SET EXERCISE: Type out the data exactly as given. Skip any image.

[Entries with animation source code]
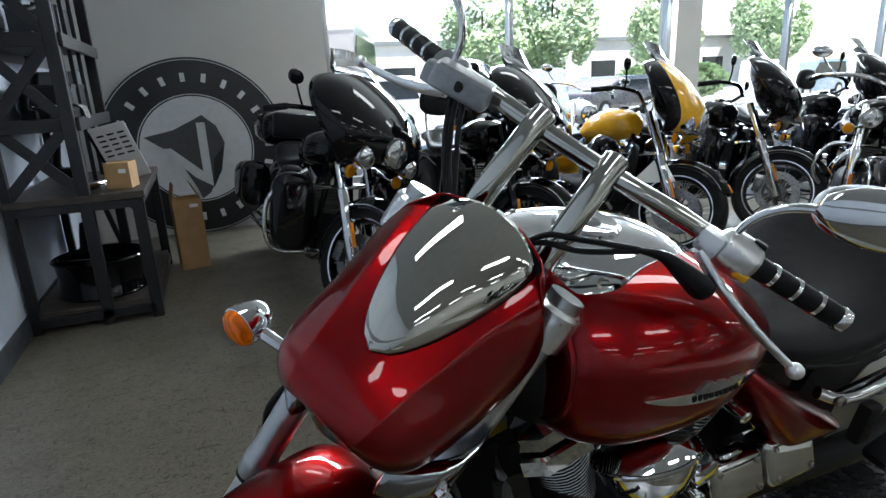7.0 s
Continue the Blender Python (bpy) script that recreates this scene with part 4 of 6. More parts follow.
# black cover over the steering neck, in front of the tank
part("neck_shroud", pod(dense(((-0.425, 0.0, 0.735, 0.060, 0.08, 0.05), (-0.440, 0.0, 0.735, 0.110, 0.11, 0.070), (-0.468, 0.012, 0.735, 0.145, 0.128, 0.080), (-0.499, 0.025, 0.735, 0.160, 0.140, 0.085)), 4), 32, 2.8), BLACKMATT, bike, "black shroud in front of the tank", BM, sharp=60)
# radiator and frame
RM = BM @ Matrix.Translation((-0.030, 0, 0))
bm = bmesh.new()
box(bm, 0.030, 0.250, 0.400, Matrix.Translation((-0.398, 0, 0.415)) @ Matrix.Rotation(radians(16), 4, 'Y'), 0.004)
part("radiator", bm, FINBLACK, bike, "black radiator core", RM)
for s in (-1, 1):
    bm = bmesh.new()
    plate(bm, [(-0.462, 0.194), (-0.428, 0.190), (-0.324, 0.560), (-0.318, 0.610), (-0.335, 0.640), (-0.395, 0.650), (-0.385, 0.56), (-0.440, 0.30)], 0.014, Matrix.Translation((0, s * 0.132, 0)), 0.005)
    part("radiator_shroud", bm, FINBLACK, bike, "black plastic radiator side shroud", RM)
    bm = bmesh.new()
    tube(bm, [(-0.436, s * 0.126, 0.196), (-0.418, s * 0.128, 0.25), (-0.322, s * 0.128, 0.570), (-0.320, s * 0.120, 0.615), (-0.340, s * 0.09, 0.650)], 0.0135, 8)
    part("shroud_edge", bm, GREYPLASTIC, bike, "blue-grey shroud edge", RM)
    bm = bmesh.new()
    tube(bm, smooth_path([(-0.345, s * 0.03, 0.80), (-0.420, s * 0.085, 0.64), (-0.485, s * 0.115, 0.42), (-0.520, s * 0.115, 0.22), (-0.580, s * 0.110, 0.165), (-0.80, s * 0.11, 0.16), (-1.2, s * 0.11, 0.20)], 6), 0.0185, 14)
    part("frame_tube", bm, BLACKGLOSS, bike, "gloss black frame tube", BM)
    bm = bmesh.new()
    plate(bm, [(-0.335, 0.86), (-0.355, 0.70), (-0.415, 0.61), (-0.56, 0.66), (-0.62, 0.70), (-0.50, 0.80), (-0.43, 0.88)], 0.016, Matrix.Translation((0, s * 0.098, 0)), 0.005)
    side = part("neck_cover", bm, BLACKGLOSS, bike, "gloss black steering neck cover", BM)
    for x, z in ((-0.385, 0.735), (-0.455, 0.690)):
        bm = bmesh.new()
        bolt(bm, (x, s * 0.106, z), (0, s, 0), 0.009, 0.006)
        part("neck_bolt", bm, STEEL, side)
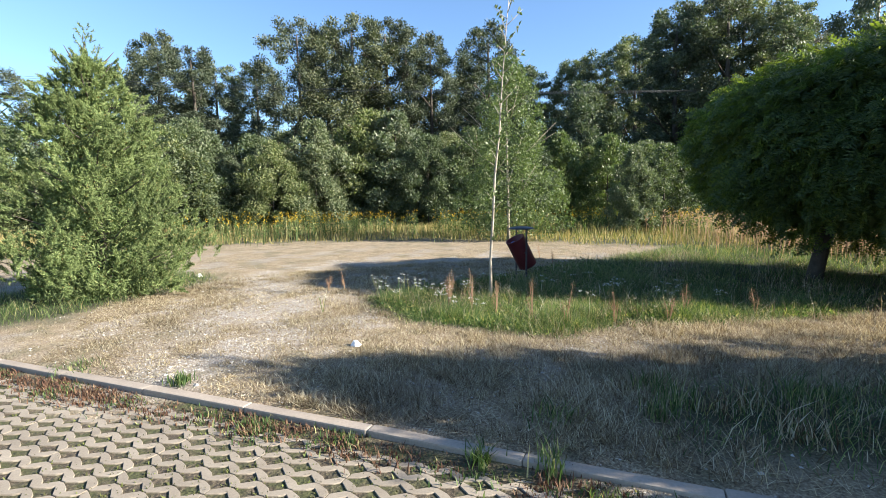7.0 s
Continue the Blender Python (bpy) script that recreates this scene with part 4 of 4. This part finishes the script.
# tall meadow and goldenrod before the wood, and along the lot's far end
x, y = scatter(rng, 105000, -33, -4, -8, 36)
g, gr, md, pv = zones(x, y)
keep = off_kerb(x, y) & (rng.random(len(x)) < md * 0.8)
x, y = x[keep], y[keep]
far = np.hypot(x + 10, y - 7)
h = rng.uniform(0.25, 0.6, len(x)) * (0.55 + 0.45 * patchy(x * 0.4, y * 0.4)) * (0.5 + 0.8 * smooth(11, 18, far))
stuff("meadow_grass", "tall half-dry meadow grass before the shrubs", "grass", np_mesh("meadow_grass", *blades(rng, x, y, height(x, y) - 0.02, h, 0.5, 0.026, False), MEADOW_BLADE))

x, y = scatter(rng, 26000, -5, 14, 17, 40)
g, gr, md, pv = zones(x, y)
keep = off_kerb(x, y) & (rng.random(len(x)) < md * (1 - g))
x, y = x[keep], y[keep]
h = rng.uniform(0.15, 0.5, len(x)) * (0.4 + 0.6 * patchy(x * 0.4, y * 0.4))
stuff("rough_grass", "rough green grass behind the junipers", "grass", np_mesh("rough_grass", *blades(rng, x, y, height(x, y) - 0.02, h, 0.7, 0.016, False), GREEN_BLADE))

pp, qq = FAR_EDGE + 0.1 + 9 * rng.random(70000) ** 1.3, rng.uniform(-9, 22, 70000)
x, y = O.x + E2.x * pp + E1.x * qq, O.y + E2.y * pp + E1.y * qq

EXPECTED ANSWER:
7.0 s
Continue the Blender Python (bpy) script that recreates this scene with part 4 of 6. More parts follow.
# black cover over the steering neck, in front of the tank
part("neck_shroud", pod(dense(((-0.425, 0.0, 0.735, 0.060, 0.08, 0.05), (-0.440, 0.0, 0.735, 0.110, 0.11, 0.070), (-0.468, 0.012, 0.735, 0.145, 0.128, 0.080), (-0.499, 0.025, 0.735, 0.160, 0.140, 0.085)), 4), 32, 2.8), BLACKMATT, bike, "black shroud in front of the tank", BM, sharp=60)
# radiator and frame
RM = BM @ Matrix.Translation((-0.030, 0, 0))
bm = bmesh.new()
box(bm, 0.030, 0.250, 0.400, Matrix.Translation((-0.398, 0, 0.415)) @ Matrix.Rotation(radians(16), 4, 'Y'), 0.004)
part("radiator", bm, FINBLACK, bike, "black radiator core", RM)
for s in (-1, 1):
    bm = bmesh.new()
    plate(bm, [(-0.462, 0.194), (-0.428, 0.190), (-0.324, 0.560), (-0.318, 0.610), (-0.335, 0.640), (-0.395, 0.650), (-0.385, 0.56), (-0.440, 0.30)], 0.014, Matrix.Translation((0, s * 0.132, 0)), 0.005)
    part("radiator_shroud", bm, FINBLACK, bike, "black plastic radiator side shroud", RM)
    bm = bmesh.new()
    tube(bm, [(-0.436, s * 0.126, 0.196), (-0.418, s * 0.128, 0.25), (-0.322, s * 0.128, 0.570), (-0.320, s * 0.120, 0.615), (-0.340, s * 0.09, 0.650)], 0.0135, 8)
    part("shroud_edge", bm, GREYPLASTIC, bike, "blue-grey shroud edge", RM)
    bm = bmesh.new()
    tube(bm, smooth_path([(-0.345, s * 0.03, 0.80), (-0.420, s * 0.085, 0.64), (-0.485, s * 0.115, 0.42), (-0.520, s * 0.115, 0.22), (-0.580, s * 0.110, 0.165), (-0.80, s * 0.11, 0.16), (-1.2, s * 0.11, 0.20)], 6), 0.0185, 14)
    part("frame_tube", bm, BLACKGLOSS, bike, "gloss black frame tube", BM)
    bm = bmesh.new()
    plate(bm, [(-0.335, 0.86), (-0.355, 0.70), (-0.415, 0.61), (-0.56, 0.66), (-0.62, 0.70), (-0.50, 0.80), (-0.43, 0.88)], 0.016, Matrix.Translation((0, s * 0.098, 0)), 0.005)
    side = part("neck_cover", bm, BLACKGLOSS, bike, "gloss black steering neck cover", BM)
    for x, z in ((-0.385, 0.735), (-0.455, 0.690)):
        bm = bmesh.new()
        bolt(bm, (x, s * 0.106, z), (0, s, 0), 0.009, 0.006)
        part("neck_bolt", bm, STEEL, side)
7.0 s
Continue the Blender Python (bpy) script that recreates this scene with part 4 of 4. This part finishes the script.
# tall meadow and goldenrod before the wood, and along the lot's far end
x, y = scatter(rng, 105000, -33, -4, -8, 36)
g, gr, md, pv = zones(x, y)
keep = off_kerb(x, y) & (rng.random(len(x)) < md * 0.8)
x, y = x[keep], y[keep]
far = np.hypot(x + 10, y - 7)
h = rng.uniform(0.25, 0.6, len(x)) * (0.55 + 0.45 * patchy(x * 0.4, y * 0.4)) * (0.5 + 0.8 * smooth(11, 18, far))
stuff("meadow_grass", "tall half-dry meadow grass before the shrubs", "grass", np_mesh("meadow_grass", *blades(rng, x, y, height(x, y) - 0.02, h, 0.5, 0.026, False), MEADOW_BLADE))

x, y = scatter(rng, 26000, -5, 14, 17, 40)
g, gr, md, pv = zones(x, y)
keep = off_kerb(x, y) & (rng.random(len(x)) < md * (1 - g))
x, y = x[keep], y[keep]
h = rng.uniform(0.15, 0.5, len(x)) * (0.4 + 0.6 * patchy(x * 0.4, y * 0.4))
stuff("rough_grass", "rough green grass behind the junipers", "grass", np_mesh("rough_grass", *blades(rng, x, y, height(x, y) - 0.02, h, 0.7, 0.016, False), GREEN_BLADE))

pp, qq = FAR_EDGE + 0.1 + 9 * rng.random(70000) ** 1.3, rng.uniform(-9, 22, 70000)
x, y = O.x + E2.x * pp + E1.x * qq, O.y + E2.y * pp + E1.y * qq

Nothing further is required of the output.